The prominence is measured by a scoliometer giving an angular reading, or by measuring the height of the prominence directly and recorded in centimeters. If the patient has a non-structural scoliosis, it disappears during flexion while a structural scoliosis persists.

spine skyline view
Patient is asked to bend forward. The prominence is viewed “skyline” from the caudad end. The difference in the height of the prominence on the either side of the spinous process is depicted directly in centimeters in the scoliometer or as a angular reading,

Spine Extension

As with spine flexion, the examiner can use a tape measure and obtain the distance between the same two points (the C7 andT12 spinous processes). Again a 2.5 cm difference in tape measure length between standing and extension is considered normal.

Palpate the spinous process of T12 and L1 and detect at which the spine extension moves into the lumbar vertebrae. McKenzie advocates the examiner to place the hands on the lumbosacral region to add stability while performing the backward movement or to do extension while sitting or prone lying (sphinx position)”.

spine extension
Evaluating extension of thoracic spine in the standing position
spine extension
Evaluation of extension of the thoracic spine in prone position

Spine Side Flexion

Side flexion (lateral flexion of spine) is approximately 20–40° to the right and left in the thoracic spine.

The patient is asked to run the hand down the side of the leg as far as possible without bending forward or backward. The examiner can then estimate the angle of side flexion or use a tape measure to determine the length from the fingertips to the floor and compare it with that of the other side. Normally, the distances should be equal.

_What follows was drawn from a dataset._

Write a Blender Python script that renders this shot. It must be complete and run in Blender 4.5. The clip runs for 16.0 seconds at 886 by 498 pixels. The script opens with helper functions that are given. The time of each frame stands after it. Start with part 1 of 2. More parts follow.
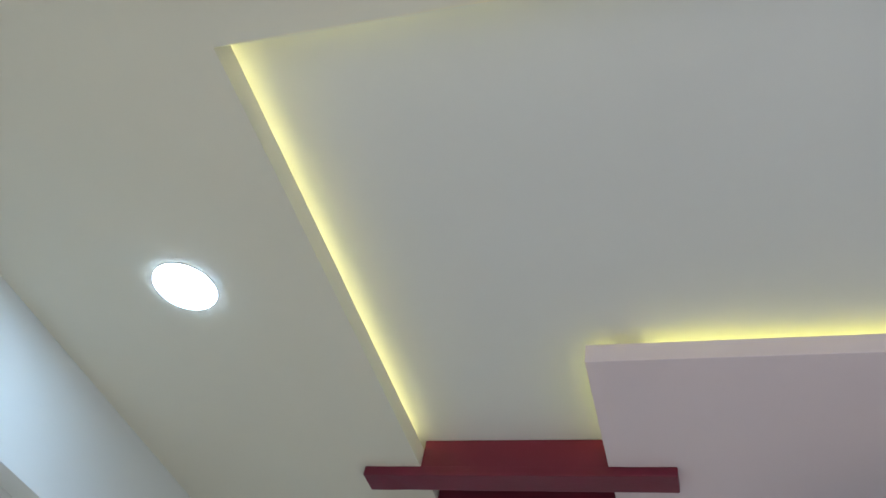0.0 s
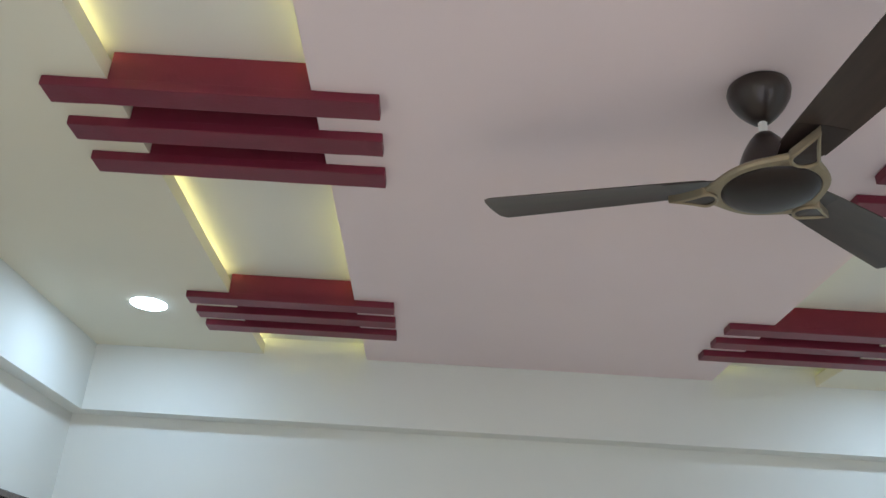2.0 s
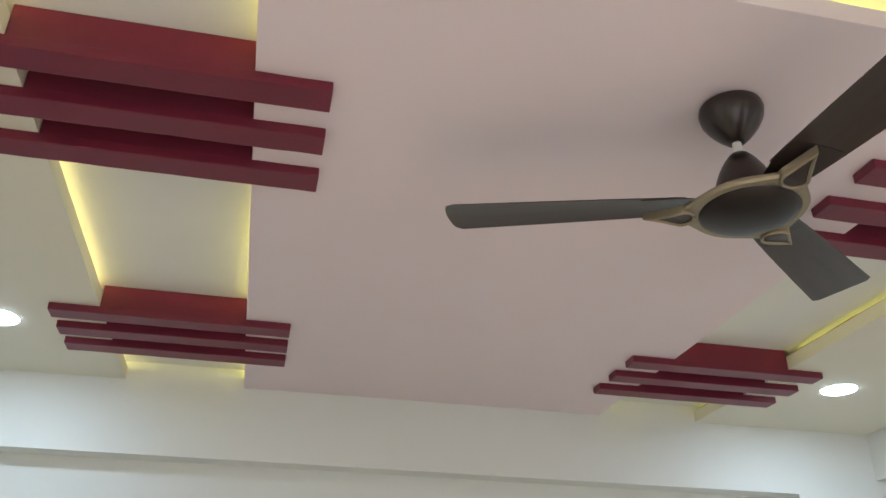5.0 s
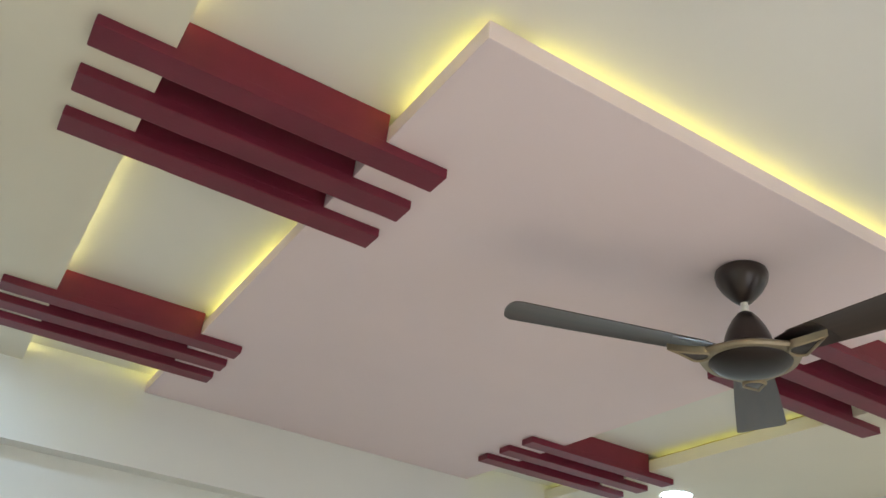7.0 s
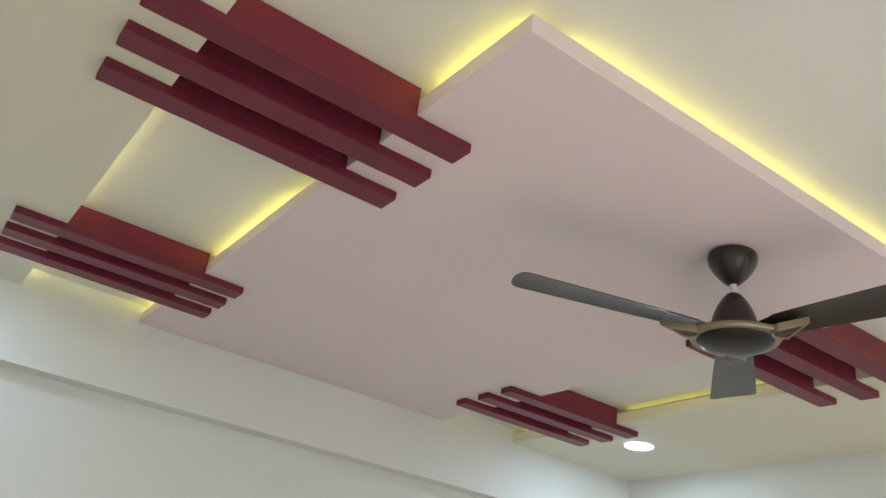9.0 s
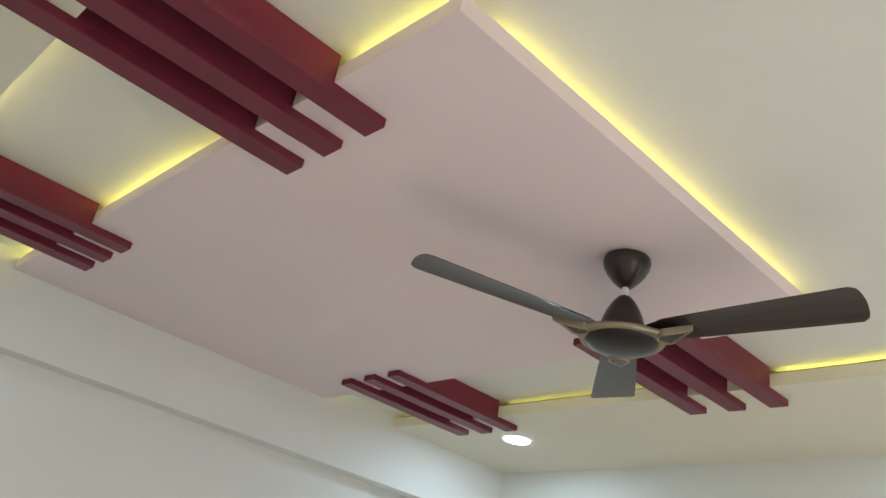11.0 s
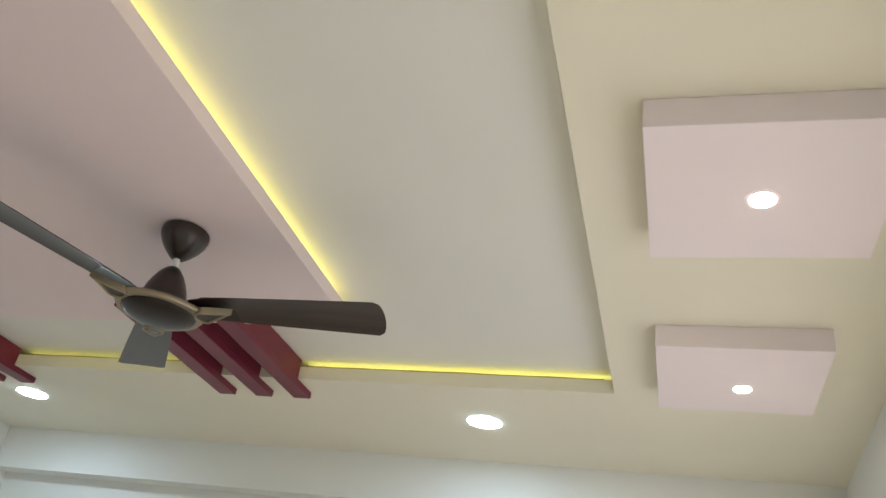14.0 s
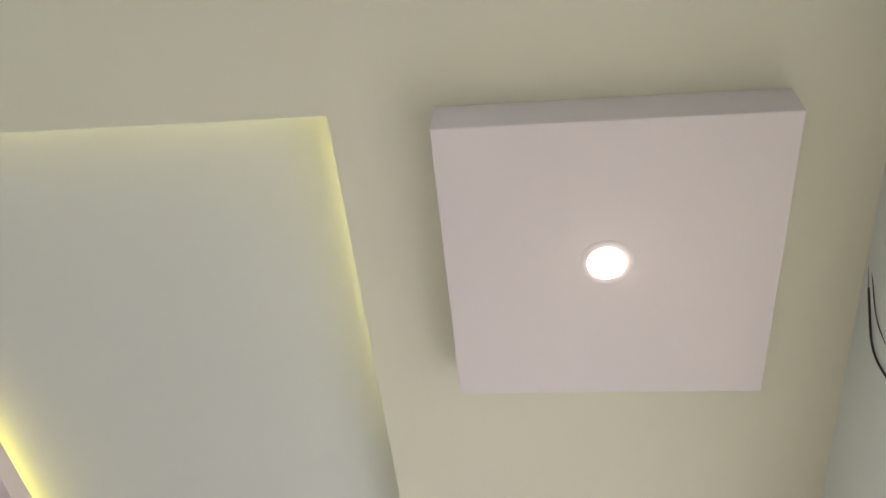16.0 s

If, on side flexion, the ipsilateral paraspinal muscles tighten or their contracture is evident (Forrestier’s bowstring sign), ankylosing spondylitis or pathology causing muscle spasm should be considered.

A wedge or block is placed under the patient’s buttock on the side being tested. The elevation of the buttock will lock the lumbar spine in contralateral side bending and ipsilateral rotation. Instruct the patient to rotate as far as possible toward the side where the block was placed.

Spine Side Flexion
Side or lateral flexion in thoracic spine

Spine Rotation

Rotation in the thoracic spine is approximately 35–50°.

The patient is asked to cross the arms in front or place the hands on opposite shoulders and then rotate to the right and left while the examiner looks at the amount of rotation, comparing both ways. Again, the examiner must remember that movement in the lumbar spine and hips as well as in the thoracic spine is occurring.

To eliminate or decrease the amount of hip movement, rotation may be done in sitting. To eliminate rotation of lumbar spine, a wedge is given under the ipsilateral buttock.

Spine Rotation
Thoracic rotation to be examined in sitting posture with wedge on one side under the ischial tuberosity to prevent rotation at the lumbar level

Chest Expansion

Costovertebral joint movement is usually determined by measuring chest expansion.

The examiner places the measuring tape around the chest at the level of the fourth intercostal space. The patient is asked to exhale as much as possible, and the examiner takes a measurement. The patient is then asked to inhale as much as possible and hold the breath while the second measurement is taken. The normal difference between inspiration and expiration is 3–7.5 cm (1–3 in.).

References

  • Sarvdeep S. Dhatt, Sharad Prabhakar – Handbook of Clinical Examination in Orthopedics. An Illustrated Guide-Springer Singapore.
  • Santolin SM. McKenzie diagnosis and therapy in the evaluation and management of a lumbar disc derangement syndrome: A case study. J Chiropr Med. 2003 Spring;2(2):60-5. doi: 10.1016/S0899-3467(07)60044-5. PMID: 19674597; PMCID: PMC2646960.